A chance to win one billion dollars. Quicken Loans and Berkshire Hathaway recently announced that they are teaming up to award one billion dollars to be shared by persons who correctly predict the winners of every game in this year’s men’s college basketball tournament. Quicken is running the competition and paying Berkshire Hathaway an undisclosed premium to insure the prize.
While this may be one of the largest promotions tied to a sporting event, it is just another example of a growing trend.
For example, during the 2013 Super Bowl, Beyonce’s halftime performance was just a precursor to a larger celebration for certain customers of Gardiners Furniture Company (“Gardiners”), a furniture company with locations in the Baltimore, Maryland area.
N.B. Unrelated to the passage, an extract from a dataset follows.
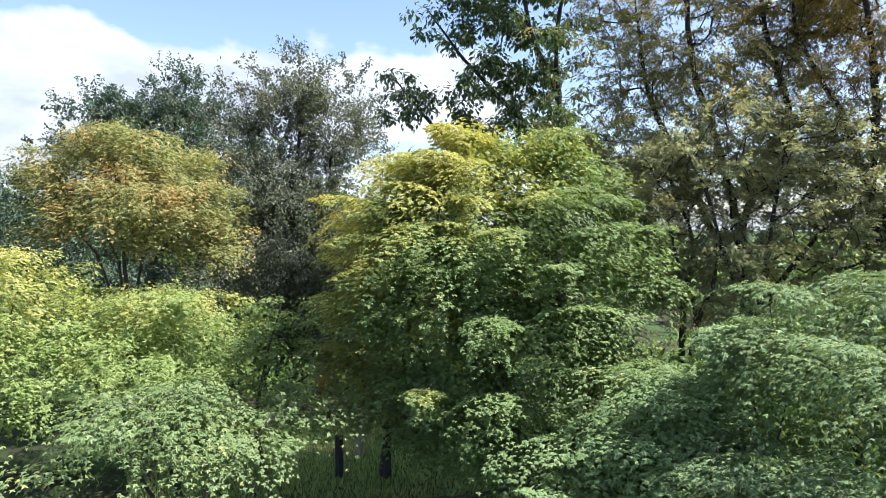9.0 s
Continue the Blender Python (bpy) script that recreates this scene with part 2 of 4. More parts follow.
L_BAMBOO = leaf_material("bamboo_leaf", (0.11, 0.19, 0.065), (0.18, 0.275, 0.105), (0.25, 0.295, 0.115), 0.5, 0.72, 0.55)
L_HEDGE = leaf_material("undergrowth_leaf", (0.0541, 0.101, 0.0345), (0.122, 0.183, 0.0603), (0.203, 0.243, 0.0689), 0.52, 0.72, 0.4)
L_SHRUB = leaf_material("shrub_leaf", (0.048, 0.09, 0.054), (0.105, 0.165, 0.098), (0.13, 0.19, 0.105), 0.6, 0.75, 0.2, 0.35)
L_SUNNY = leaf_material("sunlit_yellow_leaf", (0.19, 0.225, 0.075), (0.33, 0.335, 0.115), (0.42, 0.37, 0.12), 0.5, 0.7, 0.5)
L_GRASS = leaf_material("grass_blade", (0.19, 0.285, 0.1), (0.32, 0.41, 0.16), (0.4, 0.39, 0.19), 0.52, 0.7, 0.35, 0.5)


# ---------------------------------------------------------------- meshes
def mesh_of(name, verts, faces, smooth=False):
    """A mesh from arrays; faces: rows of equal length."""
    me = bpy.data.meshes.new(name)
    verts, faces = np.asarray(verts, np.float32), np.asarray(faces, np.int32)
    n, k = faces.shape
    me.vertices.add(len(verts))
    me.vertices.foreach_set("co", verts.ravel())
    me.loops.add(n * k)
    me.loops.foreach_set("vertex_index", faces.ravel())
    me.polygons.add(n)
    me.polygons.foreach_set("loop_start", np.arange(0, n * k, k, dtype=np.int32))
    me.polygons.foreach_set("use_smooth", np.full(n, smooth))
    me.update(calc_edges=True)
    return me


def put(name, me, material, parent=None, label=""):
    me.materials.append(material)
    ob = new(name, me)
    if parent:
        ob.parent = parent
    return tagged(ob, label)


def smoothstep(a, b, x):
    t = np.clip((x - a) / (b - a), 0, 1)
    return t * t * (3 - 2 * t)


def ground_height(x, y):
    """The lawn is level; the wood falls away beyond it to the right."""
    fall = -1.7 * smoothstep(-4.0, 3.0, x) * smoothstep(7.0, 13.0, y)
    return fall - 0.3 * smoothstep(14, 40, np.hypot(x, y)) + 0.05 * np.sin(x * 0.9 + 1) * np.cos(y * 0.7)


# leaves along +y, face up +z, one unit long: corners and triangles
def star_leaf(lobe, web=0.26):
    """A palmate leaf; lobe: angle and length of each finger; web: how far out the fingers part."""
    rim = []
    for i, (a, r) in enumerate(lobe):
        if i:
            mid = radians((lobe[i - 1][0] + a) / 2)
            rim.append((web * math.sin(mid), 0.26 + web * math.cos(mid), 0.03))
        rim.append((0.78 * r * math.sin(radians(a)), 0.26 + 0.74 * r * math.cos(radians(a)), -0.1 * r))
    pts = [(0, 0.1, 0.0)] + rim
    return np.array(pts), np.array([(0, i + 2, i + 1) for i in range(len(rim) - 1)])


def oval_leaf(w):
    pts = [(0, 0, 0), (w * 0.8, 0.3, 0.05), (w * 0.75, 0.66, 0.02), (0, 1, -0.12), (-w * 0.75, 0.66, 0.02), (-w * 0.8, 0.3, 0.05)]
    return np.array(pts), np.array([(0, 1, 2), (0, 2, 3), (0, 3, 4), (0, 4, 5)])


def kite_leaf(w):
    return np.array([(0, 0, 0), (w, 0.45, 0.07), (0, 1, -0.1), (-w, 0.45, 0.07)]), np.array([(0, 1, 2), (0, 2, 3)])


STAR = star_leaf([(-112, 0.5), (-58, 0.85), (0, 1.0), (58, 0.85), (112, 0.5)])
STAR_FAR = star_leaf([(-78, 0.85), (0, 1.0), (78, 0.85)], 0.34)
OVAL, KITE, SLIM, LANCE, BLADE = oval_leaf(0.27), kite_leaf(0.26), kite_leaf(0.19), kite_leaf(0.14), (np.array([(-0.05, 0, 0), (0.05, 0, 0), (0.0, 1.0, -0.1)]), np.array([(0, 1, 2)]))


def unit(v):
    return v / np.maximum(np.linalg.norm(v, axis=-1, keepdims=True), 1e-9)


def leaves(centres, along, normal, sizes, template):
    """Arrays of leaves at centres, each with its length along one way and its face to another."""
    y = unit(along)
    x = unit(np.cross(y, normal))
    z = np.cross(x, y)
    pts, tri = template
    v = centres[:, None] + sizes[:, None, None] * (pts[None, :, 0:1] * x[:, None] + pts[None, :, 1:2] * y[:, None] + pts[None, :, 2:3] * z[:, None])
    f = tri[None] + (np.arange(len(centres)) * len(pts))[:, None, None]
    return v.reshape(-1, 3), f.reshape(-1, 3)


def smooth_line(points, step):
    """A Catmull-Rom line through the points, in even steps."""
    p = np.array(points, float)
    q = np.vstack([2 * p[0] - p[1], p, 2 * p[-1] - p[-2]])
    out = []
    for i in range(1, len(q) - 2):
        n = max(2, int(np.linalg.norm(q[i + 1] - q[i]) / step))
        for t in np.arange(n) / n:
            out.append(0.5 * (2 * q[i] + (q[i + 1] - q[i - 1]) * t + (2 * q[i - 1] - 5 * q[i] + 4 * q[i + 1] - q[i + 2]) * t * t
                              + (3 * q[i] - q[i - 1] - 3 * q[i + 1] + q[i + 2]) * t ** 3))
    out.append(p[-1])
    return np.array(out)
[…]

Baltimore Ravens return man Jacoby Jones took the second half kickoff one hundred and eight yards for a touchdown. As part of a Super Bowl promotion, Gardiners promised to give free furniture to customers who purchased furniture between January 31, 2013 and 3 p.m. on Super Bowl Sunday if a player returned a kick for a touchdown at the start of the game or after half-time. As a result of Jones’s dash, Gardiners gave away approximately $600,000 of free furniture.
Gardiners’ customers were thrilled and, according to Kasee Lehrl, the advertising and marketing manager at Gardiners, the company was “just as happy.” Kelcie Pegher, Gardiners Furniture Refunds $600,000 in Furniture on Super Bowl Bet, Carroll County Times, Feb. 6, 2013. That is because Gardiners reportedly paid $12,000 for an insurance policy in case the store had to follow through on its end of the promotion. According to Gardiners co-owner Gary Mullaney, it was worth every penny for the publicity and the winning feeling it gave his customers. Ron Dicker, Gardiners Furniture Store Loses $600,000 Super Bowl Bet on Baltimore Ravens Kickoff Return, The Huffington Post, Feb. 6, 2013. No doubt, Quicken and Berkshire Hathaway are enjoying similar publicity linked to their March Madness tournament.
Promotions tied to sporting events or other events of chance are limited only by the imagination of marketing teams. Some of the most common examples include:
- Hole-in-one competitions;
- Shoot the puck games;
- Basketball shots;
- Soccer or football kicks;
- Sweepstakes; and
- Scratch and win games
Contests such as these continue to increase in popularity and are becoming a staple of marketing departments. The size of the awarded prizes also continues to grow, resulting in an increased demand for prize indemnity insurance.
Prize indemnity insurance is a category of contingency insurance that works by transferring the risk of somebody winning the prize from the promoter to an insurance company. The insurance company calculates the cost of the insurance coverage based off of the probability of a winner. In case you were wondering, the chances of somebody predicting all sixty-three games in the men’s college basketball tournament accurately is approximately 1 in 9.2 quintillion (eighteen zeroes).
Typically, insurance carriers charge policyholders a premium of approximately five to twenty percent of the value of the prize being offered. However, the premium will vary based on the type of promotion and the statistical likelihood of the customers winning. The three most significant factors in determining the premium level are: (1) the difficulty of the promotion; (2) the number of attempts to win; and (3) the value of the prize.
Instead of keeping cash reserves to cover large prizes, the promoter pays a premium to the insurance company, which then reimburses the insured should a prize be given away. As a result, in exchange for the premium payment, there is no risk on the insured that the prize will be awarded.
As marketing departments increasingly utilize promotions such as these as another arrow in their advertising quiver, it is important that risk managers work in concert with their marketing department to ensure that financial risks to the company are properly managed. Increasingly, that includes purchasing prize indemnity insurance.
So remember, get your bracket in on time and GO BLUE!